Indigenous farmers and ranchers still have a strong foothold on farming techniques, but for many generations, American Indian people have been prevented from growing their own fruits and vegetables and using their own lands, via federal Indian policy. The issue of Indian agriculture is burgeoning at the moment, because there is a growing awareness that indigenous survival depends on our culture and economic development – concepts that have been important to us as native people in the past. Indigenous foods, land and territorial dominion, water, and food, and survival all go hand in hand. For us, indigenous food is the fuel that fires our great circle of life. We pray for it, we celebrate it, we respect it, we give thanks for it.

How do USDA programs affect production agriculture in Indian country? Can you give an overview of the Keepseagle v. Vilsack settlement, and your involvement therein?

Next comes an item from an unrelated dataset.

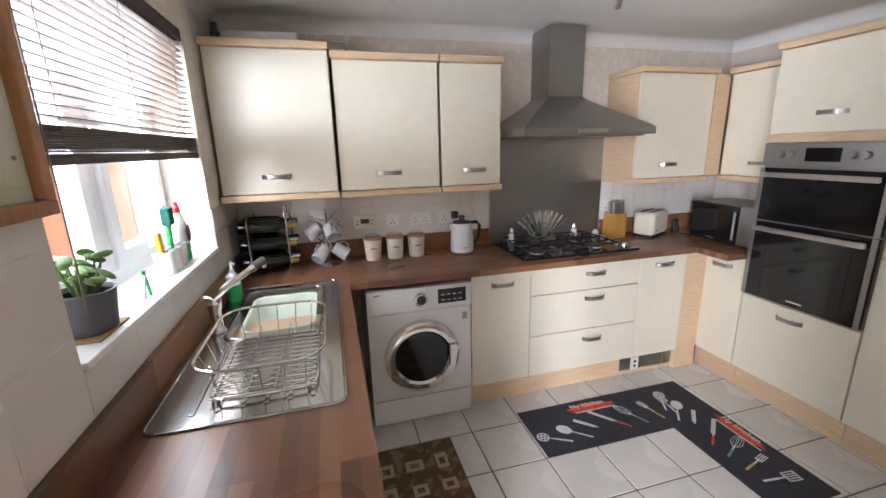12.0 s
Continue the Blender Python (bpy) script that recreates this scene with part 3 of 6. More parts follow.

Keepseagle v. Vilsack was a national class action civil rights discrimination lawsuit waged against the USDA by American Indian plaintiffs who claimed that the USDA discriminated against American Indian farmers and ranchers for equal access to Farm Service Agency programs. Essentially, the plainitffs argued that they were prevented from equal access to credit and farm loans as other people. Though the USDA never admitted guilt, they settled the lawsuit with the Keepseagle plainitffs in 2010 for $760,000,000. I worked as a claims representative for Indian farmers and ranchers on the ground in eastern Oklahoma who claimed that they were harmed by certain USDA county actions. In all, we found about 5,000 Indian farmers and ranchers nationally who had been harmed by USDA actions (or in some case inaction). Today, my work involves being a farm and food advocate providing advice and technical assistance to American Indian, farmers and ranchers in Oklahoma and sometimes nationally. I think it is important to help these farmers and ranchers, especially, learn the USDA system, which is huge, and help provide access the appropriate programs at the agency to help their operation thrive.

How does your farm advocacy work overlap with your specialization in Indian law?

It’s all about the land. The land is the primary generator for farming, agriculture, economic development and Indian law. You have to be knowledgeable in all types of land tenure systems, soil science, environmental law issues, as well as agricultural policy to be an effective farm advocate. I tell people that farm and food advocacy is not just about “digging in the dirt”. Agriculture is more than that – it’s also about business development, research, economic development, contracts, marketing, risk management, insurance, policy, energy, the environment, and international trade. I could go on, but at the heart of the matter is working with and knowing about the land you operate on, what your land can do, how it can be improved and developed, and the best and highest use of the land for your business. Both Indian law and farm advocacy deal in issues of land tenure.

How has the MSEL prepared you for the kind of work you do?

I am so grateful to VLS for the opportunity to study environmental law. The coursework and professors are the best in the business. The environmental law courses – from agriculture to energy – are used in my daily work conserving lands and developing businesses in Indian country.

Was there a particular professor or course that stands out as especially memorable or influential during your time at VLS?

Professor Duthu is an expert in Federal Indian Law and a gracious teacher. He helped inform my opinions about the intersection of environmental and Indian law. Professor Firestone’s socratic method and expert knowledge of environmental law scared me pretty badly (in a good way) and challenged me to over prepare for his class.